* [Directions] Track down each line that has the word "Blender" and copy it.

* [Supplied data]
● ● ●

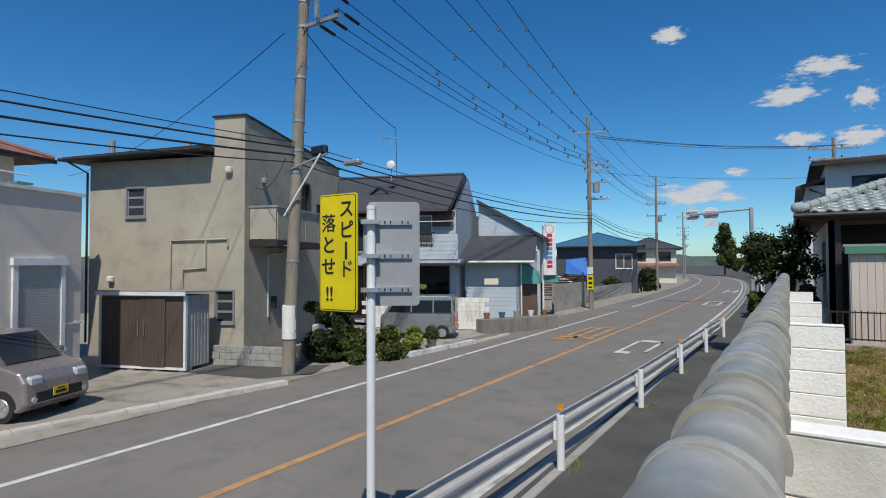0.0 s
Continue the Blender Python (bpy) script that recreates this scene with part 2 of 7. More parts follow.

● ● ●

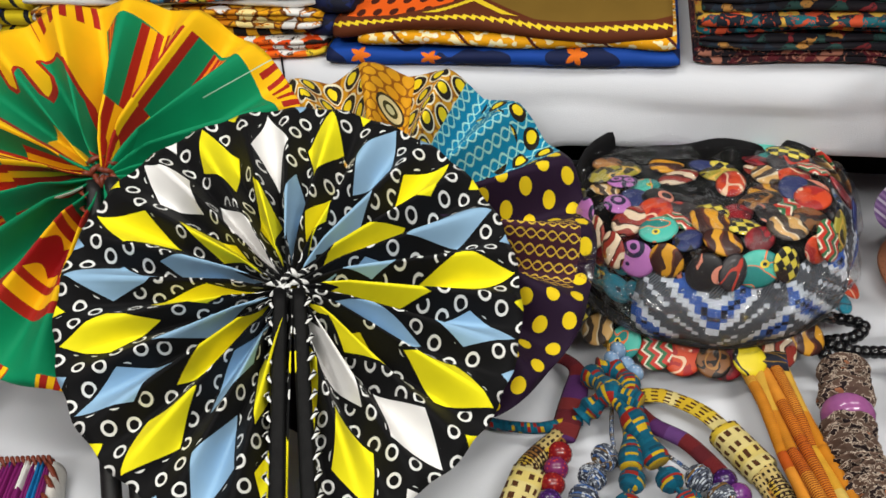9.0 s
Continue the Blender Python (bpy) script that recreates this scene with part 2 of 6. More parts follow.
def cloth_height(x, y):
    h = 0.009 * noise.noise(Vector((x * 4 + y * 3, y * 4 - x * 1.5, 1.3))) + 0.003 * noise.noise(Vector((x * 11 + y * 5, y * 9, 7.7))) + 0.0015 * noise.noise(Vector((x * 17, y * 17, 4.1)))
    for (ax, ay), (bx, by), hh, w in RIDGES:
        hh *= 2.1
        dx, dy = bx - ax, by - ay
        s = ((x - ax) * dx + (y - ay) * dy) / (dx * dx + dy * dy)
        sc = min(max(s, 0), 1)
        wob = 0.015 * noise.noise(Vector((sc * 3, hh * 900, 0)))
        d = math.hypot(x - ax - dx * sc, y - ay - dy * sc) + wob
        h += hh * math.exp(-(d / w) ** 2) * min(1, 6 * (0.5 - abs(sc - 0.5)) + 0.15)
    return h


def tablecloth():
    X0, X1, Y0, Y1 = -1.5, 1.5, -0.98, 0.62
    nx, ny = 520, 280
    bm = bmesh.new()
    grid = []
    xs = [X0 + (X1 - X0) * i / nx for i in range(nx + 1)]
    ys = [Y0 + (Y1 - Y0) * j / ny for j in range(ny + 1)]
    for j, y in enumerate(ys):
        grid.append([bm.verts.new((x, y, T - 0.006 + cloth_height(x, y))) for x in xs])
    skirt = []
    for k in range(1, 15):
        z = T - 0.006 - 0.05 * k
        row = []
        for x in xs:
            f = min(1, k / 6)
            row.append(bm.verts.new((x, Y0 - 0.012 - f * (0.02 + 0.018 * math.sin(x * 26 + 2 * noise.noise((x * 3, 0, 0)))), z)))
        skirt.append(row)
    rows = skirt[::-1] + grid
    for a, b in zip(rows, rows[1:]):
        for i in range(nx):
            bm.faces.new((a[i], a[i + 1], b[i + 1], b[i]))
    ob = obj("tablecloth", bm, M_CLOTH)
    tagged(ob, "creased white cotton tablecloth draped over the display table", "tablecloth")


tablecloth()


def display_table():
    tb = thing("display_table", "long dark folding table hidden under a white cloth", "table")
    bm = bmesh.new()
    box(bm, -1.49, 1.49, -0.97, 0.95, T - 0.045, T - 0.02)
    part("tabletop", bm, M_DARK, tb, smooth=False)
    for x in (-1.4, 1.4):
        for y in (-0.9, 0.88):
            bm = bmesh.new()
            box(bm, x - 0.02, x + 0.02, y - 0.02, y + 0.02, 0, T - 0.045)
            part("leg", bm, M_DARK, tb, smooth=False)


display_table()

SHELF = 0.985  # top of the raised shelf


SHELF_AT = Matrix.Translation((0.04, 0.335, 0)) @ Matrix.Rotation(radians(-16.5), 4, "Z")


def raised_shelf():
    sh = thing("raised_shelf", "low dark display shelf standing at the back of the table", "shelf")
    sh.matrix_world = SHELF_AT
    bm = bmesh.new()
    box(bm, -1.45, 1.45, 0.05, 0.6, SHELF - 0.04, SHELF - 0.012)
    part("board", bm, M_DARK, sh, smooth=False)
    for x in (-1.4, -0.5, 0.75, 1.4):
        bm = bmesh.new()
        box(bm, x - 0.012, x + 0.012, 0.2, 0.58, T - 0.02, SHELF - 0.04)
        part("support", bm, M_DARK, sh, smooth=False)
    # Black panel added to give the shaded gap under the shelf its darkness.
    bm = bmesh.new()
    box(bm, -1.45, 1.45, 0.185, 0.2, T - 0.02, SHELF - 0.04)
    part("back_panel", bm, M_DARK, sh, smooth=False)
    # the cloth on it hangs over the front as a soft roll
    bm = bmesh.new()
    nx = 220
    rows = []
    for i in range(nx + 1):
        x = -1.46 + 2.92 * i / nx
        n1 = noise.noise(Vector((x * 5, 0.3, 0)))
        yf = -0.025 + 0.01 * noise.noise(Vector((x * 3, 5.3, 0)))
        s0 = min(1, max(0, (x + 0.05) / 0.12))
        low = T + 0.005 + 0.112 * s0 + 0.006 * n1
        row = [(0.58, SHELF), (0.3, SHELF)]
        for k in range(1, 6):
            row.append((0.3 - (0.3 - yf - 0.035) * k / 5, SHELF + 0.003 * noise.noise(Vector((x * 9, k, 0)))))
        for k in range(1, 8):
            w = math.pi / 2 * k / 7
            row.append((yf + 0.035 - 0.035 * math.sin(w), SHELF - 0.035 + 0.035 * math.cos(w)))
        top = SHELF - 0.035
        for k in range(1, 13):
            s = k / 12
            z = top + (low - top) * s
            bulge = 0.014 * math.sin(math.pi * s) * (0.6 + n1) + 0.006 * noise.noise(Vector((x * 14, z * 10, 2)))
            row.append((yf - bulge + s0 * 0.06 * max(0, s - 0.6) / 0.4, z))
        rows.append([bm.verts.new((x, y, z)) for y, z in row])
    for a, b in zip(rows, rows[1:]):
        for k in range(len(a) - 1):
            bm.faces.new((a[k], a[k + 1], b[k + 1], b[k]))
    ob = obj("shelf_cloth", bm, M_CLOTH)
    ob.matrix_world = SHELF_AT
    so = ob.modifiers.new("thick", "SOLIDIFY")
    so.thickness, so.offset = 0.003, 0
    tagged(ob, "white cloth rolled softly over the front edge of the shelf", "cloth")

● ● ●

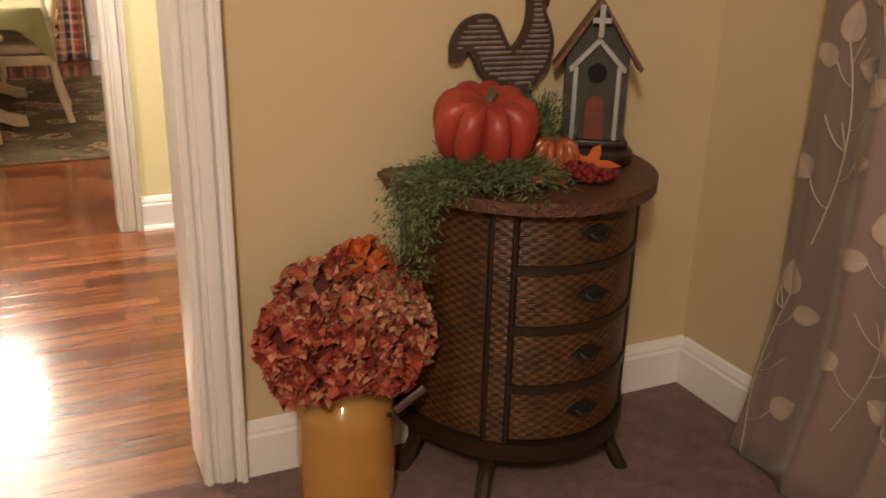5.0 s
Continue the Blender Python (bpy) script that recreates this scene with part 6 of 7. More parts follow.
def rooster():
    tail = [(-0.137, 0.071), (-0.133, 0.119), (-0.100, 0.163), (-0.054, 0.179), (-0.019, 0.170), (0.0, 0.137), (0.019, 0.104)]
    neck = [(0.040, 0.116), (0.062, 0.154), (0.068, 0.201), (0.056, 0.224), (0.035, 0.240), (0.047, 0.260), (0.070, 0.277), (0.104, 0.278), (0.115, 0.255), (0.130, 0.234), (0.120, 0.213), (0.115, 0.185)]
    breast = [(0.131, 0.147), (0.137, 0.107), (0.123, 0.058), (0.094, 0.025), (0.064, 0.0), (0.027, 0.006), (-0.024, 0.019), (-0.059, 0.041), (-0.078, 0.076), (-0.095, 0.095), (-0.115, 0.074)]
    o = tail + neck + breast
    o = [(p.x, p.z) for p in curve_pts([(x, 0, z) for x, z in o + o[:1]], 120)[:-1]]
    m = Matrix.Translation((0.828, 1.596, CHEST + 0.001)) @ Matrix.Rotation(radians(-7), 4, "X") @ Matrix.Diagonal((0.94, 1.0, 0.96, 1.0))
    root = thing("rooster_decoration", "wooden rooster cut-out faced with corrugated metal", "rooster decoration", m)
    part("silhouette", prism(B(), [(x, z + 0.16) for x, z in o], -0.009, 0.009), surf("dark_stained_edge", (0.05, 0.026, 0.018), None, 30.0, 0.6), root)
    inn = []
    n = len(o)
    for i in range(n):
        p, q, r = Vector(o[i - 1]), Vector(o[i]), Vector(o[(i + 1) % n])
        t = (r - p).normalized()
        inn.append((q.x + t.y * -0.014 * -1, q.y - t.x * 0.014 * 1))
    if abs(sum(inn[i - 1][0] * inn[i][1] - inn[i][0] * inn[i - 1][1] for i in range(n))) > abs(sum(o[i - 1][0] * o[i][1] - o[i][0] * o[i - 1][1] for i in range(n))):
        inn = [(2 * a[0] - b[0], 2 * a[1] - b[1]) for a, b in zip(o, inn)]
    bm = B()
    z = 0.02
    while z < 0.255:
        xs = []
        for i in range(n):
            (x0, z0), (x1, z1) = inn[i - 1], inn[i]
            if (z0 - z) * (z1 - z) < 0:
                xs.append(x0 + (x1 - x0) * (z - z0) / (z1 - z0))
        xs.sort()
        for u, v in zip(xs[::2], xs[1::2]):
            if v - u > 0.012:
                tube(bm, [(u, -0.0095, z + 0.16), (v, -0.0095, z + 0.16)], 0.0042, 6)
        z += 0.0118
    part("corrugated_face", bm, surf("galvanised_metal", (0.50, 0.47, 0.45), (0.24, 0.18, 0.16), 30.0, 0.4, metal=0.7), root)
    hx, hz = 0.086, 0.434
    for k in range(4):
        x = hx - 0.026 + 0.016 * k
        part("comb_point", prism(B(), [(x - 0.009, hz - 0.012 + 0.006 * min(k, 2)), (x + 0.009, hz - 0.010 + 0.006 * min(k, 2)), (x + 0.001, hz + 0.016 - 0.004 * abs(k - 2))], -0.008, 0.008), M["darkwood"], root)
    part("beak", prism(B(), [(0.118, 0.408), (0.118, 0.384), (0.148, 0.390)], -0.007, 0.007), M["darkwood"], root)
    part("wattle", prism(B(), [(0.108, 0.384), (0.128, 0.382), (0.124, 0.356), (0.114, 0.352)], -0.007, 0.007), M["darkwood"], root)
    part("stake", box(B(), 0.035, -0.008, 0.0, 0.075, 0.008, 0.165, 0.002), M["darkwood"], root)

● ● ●

* [Complete answer]
Continue the Blender Python (bpy) script that recreates this scene with part 2 of 7. More parts follow.
Continue the Blender Python (bpy) script that recreates this scene with part 2 of 6. More parts follow.
Continue the Blender Python (bpy) script that recreates this scene with part 6 of 7. More parts follow.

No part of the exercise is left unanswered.